▼

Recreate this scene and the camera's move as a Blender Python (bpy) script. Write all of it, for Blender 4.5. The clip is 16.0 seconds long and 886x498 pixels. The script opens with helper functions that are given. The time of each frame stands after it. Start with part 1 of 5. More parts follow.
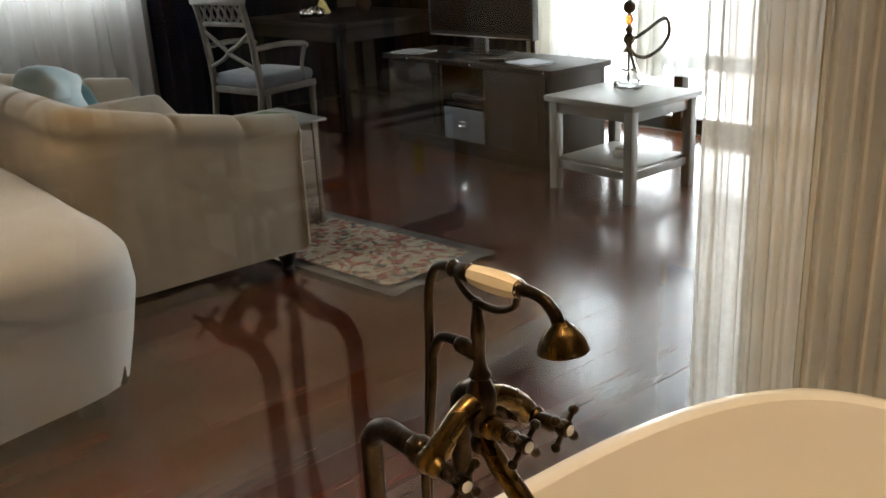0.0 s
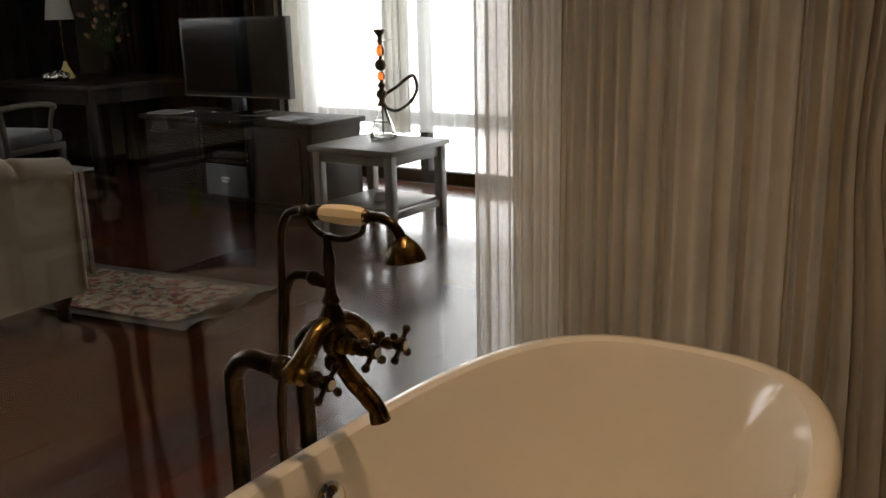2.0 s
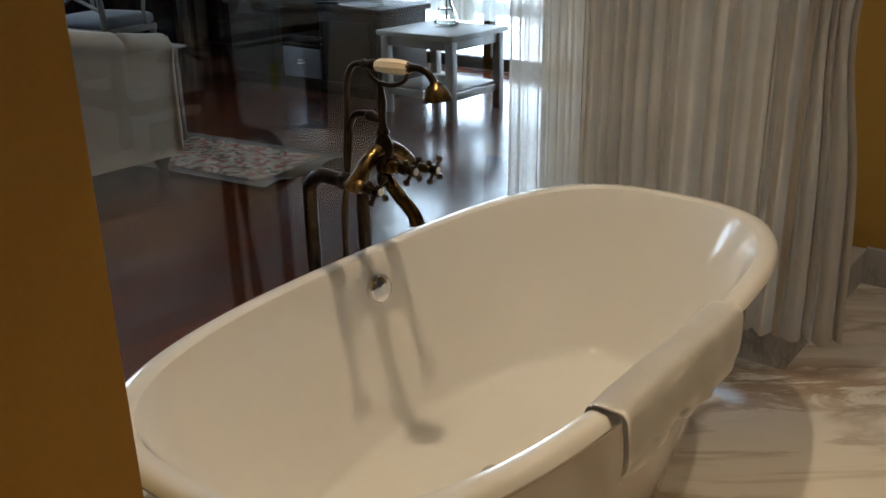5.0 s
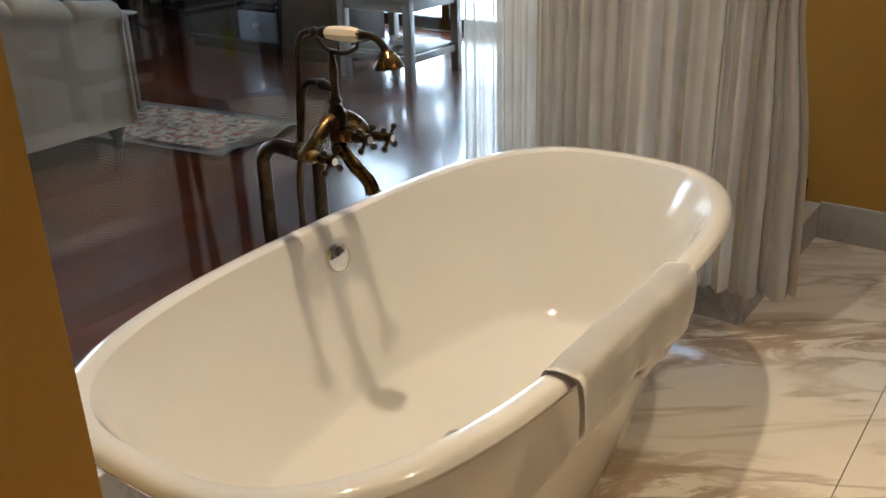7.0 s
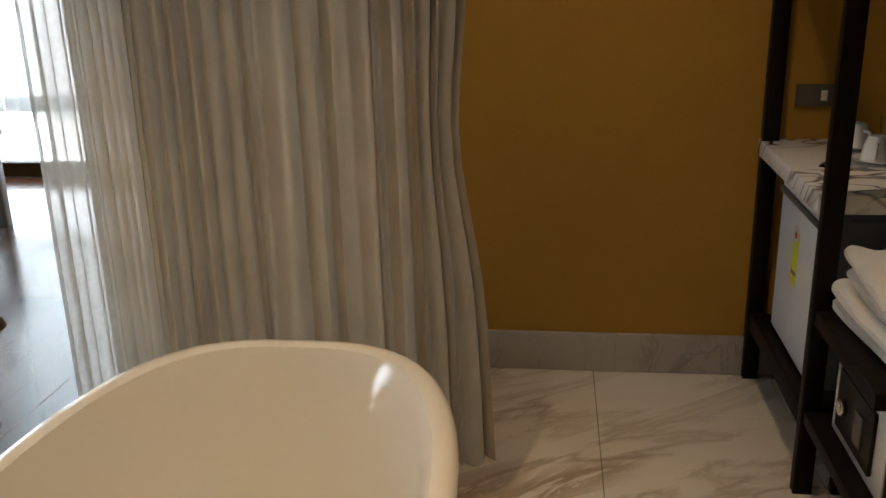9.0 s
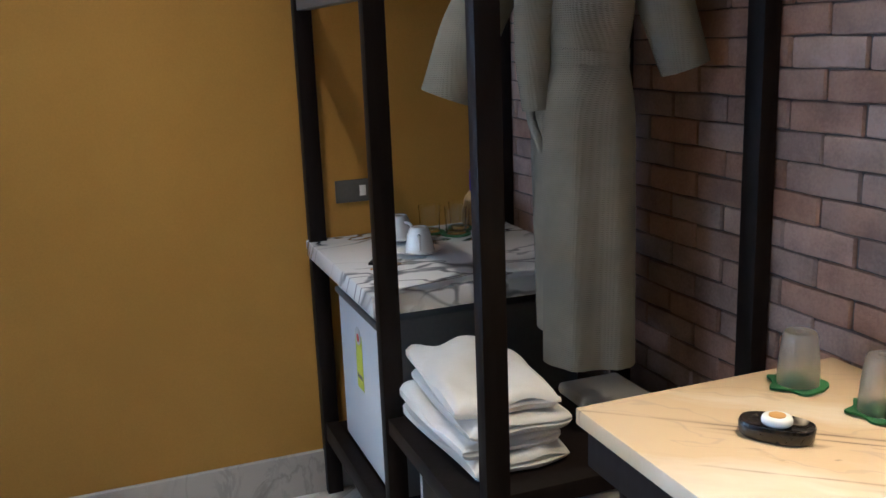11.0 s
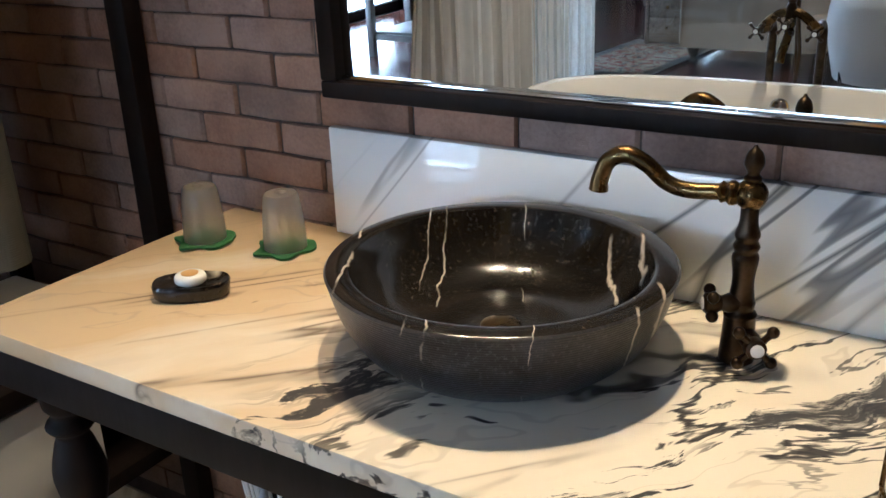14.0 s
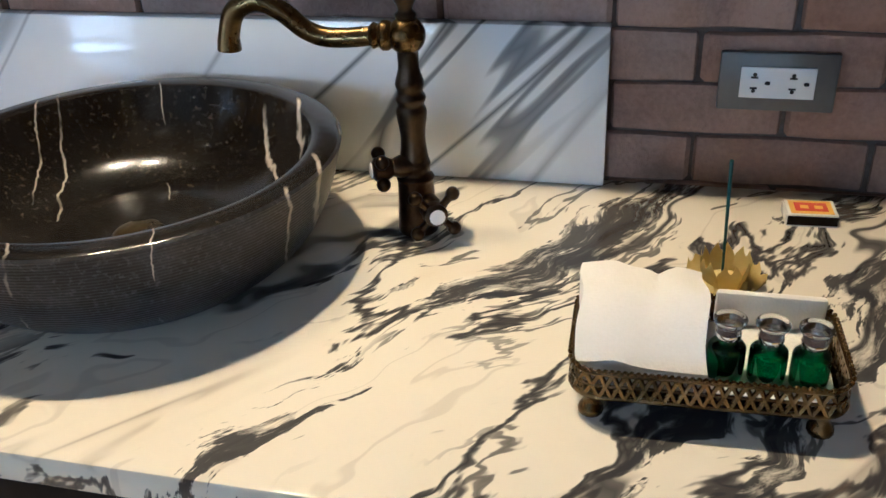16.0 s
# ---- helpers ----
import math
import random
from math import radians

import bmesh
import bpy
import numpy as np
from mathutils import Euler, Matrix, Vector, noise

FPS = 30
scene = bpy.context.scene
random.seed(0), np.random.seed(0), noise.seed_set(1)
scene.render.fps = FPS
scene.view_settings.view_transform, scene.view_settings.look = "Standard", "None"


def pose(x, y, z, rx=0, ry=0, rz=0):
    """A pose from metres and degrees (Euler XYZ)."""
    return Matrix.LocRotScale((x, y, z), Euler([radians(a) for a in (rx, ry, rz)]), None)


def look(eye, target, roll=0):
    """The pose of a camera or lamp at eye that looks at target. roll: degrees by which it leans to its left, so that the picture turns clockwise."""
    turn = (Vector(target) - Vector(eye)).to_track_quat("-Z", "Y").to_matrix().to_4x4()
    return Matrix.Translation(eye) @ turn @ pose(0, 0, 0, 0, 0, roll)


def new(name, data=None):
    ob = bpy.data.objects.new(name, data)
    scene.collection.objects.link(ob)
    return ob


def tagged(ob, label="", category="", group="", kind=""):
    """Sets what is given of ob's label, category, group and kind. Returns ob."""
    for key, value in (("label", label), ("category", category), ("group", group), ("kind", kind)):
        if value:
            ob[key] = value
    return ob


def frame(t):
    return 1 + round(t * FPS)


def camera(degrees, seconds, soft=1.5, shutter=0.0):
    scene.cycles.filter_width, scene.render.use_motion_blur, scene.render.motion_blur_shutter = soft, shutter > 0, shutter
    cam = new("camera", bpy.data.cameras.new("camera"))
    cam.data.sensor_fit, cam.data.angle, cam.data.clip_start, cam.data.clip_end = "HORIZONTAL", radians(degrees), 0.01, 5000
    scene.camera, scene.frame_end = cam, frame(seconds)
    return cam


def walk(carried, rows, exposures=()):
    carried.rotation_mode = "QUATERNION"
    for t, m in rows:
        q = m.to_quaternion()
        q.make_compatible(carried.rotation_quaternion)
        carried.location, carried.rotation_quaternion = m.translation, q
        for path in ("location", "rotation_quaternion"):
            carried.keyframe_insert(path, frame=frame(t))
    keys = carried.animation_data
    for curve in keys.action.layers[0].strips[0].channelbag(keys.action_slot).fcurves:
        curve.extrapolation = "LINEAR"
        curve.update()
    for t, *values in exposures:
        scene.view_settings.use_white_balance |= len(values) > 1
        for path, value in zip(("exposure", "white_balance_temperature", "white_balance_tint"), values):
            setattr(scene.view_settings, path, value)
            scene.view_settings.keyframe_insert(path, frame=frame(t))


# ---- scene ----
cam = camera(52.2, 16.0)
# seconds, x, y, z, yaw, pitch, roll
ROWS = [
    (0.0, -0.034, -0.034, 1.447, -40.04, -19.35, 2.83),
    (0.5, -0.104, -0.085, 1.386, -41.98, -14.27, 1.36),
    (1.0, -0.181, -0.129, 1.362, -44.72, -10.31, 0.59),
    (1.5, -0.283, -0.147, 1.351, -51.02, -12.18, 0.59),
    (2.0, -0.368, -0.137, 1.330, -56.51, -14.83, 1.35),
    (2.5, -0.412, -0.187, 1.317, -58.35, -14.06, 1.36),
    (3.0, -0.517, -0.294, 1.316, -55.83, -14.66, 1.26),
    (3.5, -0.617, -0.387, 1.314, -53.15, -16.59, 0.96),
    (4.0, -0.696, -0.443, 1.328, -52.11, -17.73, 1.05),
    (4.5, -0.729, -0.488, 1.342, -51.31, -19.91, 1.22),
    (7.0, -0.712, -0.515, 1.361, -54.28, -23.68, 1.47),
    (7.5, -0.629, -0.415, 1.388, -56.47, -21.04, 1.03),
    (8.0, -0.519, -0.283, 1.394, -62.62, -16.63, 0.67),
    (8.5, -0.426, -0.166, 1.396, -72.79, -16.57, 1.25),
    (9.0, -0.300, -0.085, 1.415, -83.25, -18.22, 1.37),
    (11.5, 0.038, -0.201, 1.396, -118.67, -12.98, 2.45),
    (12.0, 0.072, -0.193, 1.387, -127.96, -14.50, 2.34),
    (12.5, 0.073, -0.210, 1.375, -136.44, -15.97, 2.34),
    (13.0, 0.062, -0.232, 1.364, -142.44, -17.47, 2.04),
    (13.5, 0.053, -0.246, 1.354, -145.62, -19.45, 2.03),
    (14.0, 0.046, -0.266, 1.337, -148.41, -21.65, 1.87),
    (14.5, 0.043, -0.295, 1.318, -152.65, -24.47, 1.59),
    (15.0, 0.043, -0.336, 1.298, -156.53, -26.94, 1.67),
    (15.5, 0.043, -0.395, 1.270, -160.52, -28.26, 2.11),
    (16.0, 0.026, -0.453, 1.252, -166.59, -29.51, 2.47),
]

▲

### Short exercise
Reproduce the material above in full and without alteration, but skip all pictures.

### The output
Recreate this scene and the camera's move as a Blender Python (bpy) script. Write all of it, for Blender 4.5. The clip is 16.0 seconds long and 886x498 pixels. The script opens with helper functions that are given. The time of each frame stands after it. Start with part 1 of 5. More parts follow.
0.0 s
2.0 s
5.0 s
7.0 s
9.0 s
11.0 s
14.0 s
16.0 s
# ---- helpers ----
import math
import random
from math import radians

import bmesh
import bpy
import numpy as np
from mathutils import Euler, Matrix, Vector, noise

FPS = 30
scene = bpy.context.scene
random.seed(0), np.random.seed(0), noise.seed_set(1)
scene.render.fps = FPS
scene.view_settings.view_transform, scene.view_settings.look = "Standard", "None"


def pose(x, y, z, rx=0, ry=0, rz=0):
    """A pose from metres and degrees (Euler XYZ)."""
    return Matrix.LocRotScale((x, y, z), Euler([radians(a) for a in (rx, ry, rz)]), None)


def look(eye, target, roll=0):
    """The pose of a camera or lamp at eye that looks at target. roll: degrees by which it leans to its left, so that the picture turns clockwise."""
    turn = (Vector(target) - Vector(eye)).to_track_quat("-Z", "Y").to_matrix().to_4x4()
    return Matrix.Translation(eye) @ turn @ pose(0, 0, 0, 0, 0, roll)


def new(name, data=None):
    ob = bpy.data.objects.new(name, data)
    scene.collection.objects.link(ob)
    return ob


def tagged(ob, label="", category="", group="", kind=""):
    """Sets what is given of ob's label, category, group and kind. Returns ob."""
    for key, value in (("label", label), ("category", category), ("group", group), ("kind", kind)):
        if value:
            ob[key] = value
    return ob


def frame(t):
    return 1 + round(t * FPS)


def camera(degrees, seconds, soft=1.5, shutter=0.0):
    scene.cycles.filter_width, scene.render.use_motion_blur, scene.render.motion_blur_shutter = soft, shutter > 0, shutter
    cam = new("camera", bpy.data.cameras.new("camera"))
    cam.data.sensor_fit, cam.data.angle, cam.data.clip_start, cam.data.clip_end = "HORIZONTAL", radians(degrees), 0.01, 5000
    scene.camera, scene.frame_end = cam, frame(seconds)
    return cam


def walk(carried, rows, exposures=()):
    carried.rotation_mode = "QUATERNION"
    for t, m in rows:
        q = m.to_quaternion()
        q.make_compatible(carried.rotation_quaternion)
        carried.location, carried.rotation_quaternion = m.translation, q
        for path in ("location", "rotation_quaternion"):
            carried.keyframe_insert(path, frame=frame(t))
    keys = carried.animation_data
    for curve in keys.action.layers[0].strips[0].channelbag(keys.action_slot).fcurves:
        curve.extrapolation = "LINEAR"
        curve.update()
    for t, *values in exposures:
        scene.view_settings.use_white_balance |= len(values) > 1
        for path, value in zip(("exposure", "white_balance_temperature", "white_balance_tint"), values):
            setattr(scene.view_settings, path, value)
            scene.view_settings.keyframe_insert(path, frame=frame(t))


# ---- scene ----
cam = camera(52.2, 16.0)
# seconds, x, y, z, yaw, pitch, roll
ROWS = [
    (0.0, -0.034, -0.034, 1.447, -40.04, -19.35, 2.83),
    (0.5, -0.104, -0.085, 1.386, -41.98, -14.27, 1.36),
    (1.0, -0.181, -0.129, 1.362, -44.72, -10.31, 0.59),
    (1.5, -0.283, -0.147, 1.351, -51.02, -12.18, 0.59),
    (2.0, -0.368, -0.137, 1.330, -56.51, -14.83, 1.35),
    (2.5, -0.412, -0.187, 1.317, -58.35, -14.06, 1.36),
    (3.0, -0.517, -0.294, 1.316, -55.83, -14.66, 1.26),
    (3.5, -0.617, -0.387, 1.314, -53.15, -16.59, 0.96),
    (4.0, -0.696, -0.443, 1.328, -52.11, -17.73, 1.05),
    (4.5, -0.729, -0.488, 1.342, -51.31, -19.91, 1.22),
    (7.0, -0.712, -0.515, 1.361, -54.28, -23.68, 1.47),
    (7.5, -0.629, -0.415, 1.388, -56.47, -21.04, 1.03),
    (8.0, -0.519, -0.283, 1.394, -62.62, -16.63, 0.67),
    (8.5, -0.426, -0.166, 1.396, -72.79, -16.57, 1.25),
    (9.0, -0.300, -0.085, 1.415, -83.25, -18.22, 1.37),
    (11.5, 0.038, -0.201, 1.396, -118.67, -12.98, 2.45),
    (12.0, 0.072, -0.193, 1.387, -127.96, -14.50, 2.34),
    (12.5, 0.073, -0.210, 1.375, -136.44, -15.97, 2.34),
    (13.0, 0.062, -0.232, 1.364, -142.44, -17.47, 2.04),
    (13.5, 0.053, -0.246, 1.354, -145.62, -19.45, 2.03),
    (14.0, 0.046, -0.266, 1.337, -148.41, -21.65, 1.87),
    (14.5, 0.043, -0.295, 1.318, -152.65, -24.47, 1.59),
    (15.0, 0.043, -0.336, 1.298, -156.53, -26.94, 1.67),
    (15.5, 0.043, -0.395, 1.270, -160.52, -28.26, 2.11),
    (16.0, 0.026, -0.453, 1.252, -166.59, -29.51, 2.47),
]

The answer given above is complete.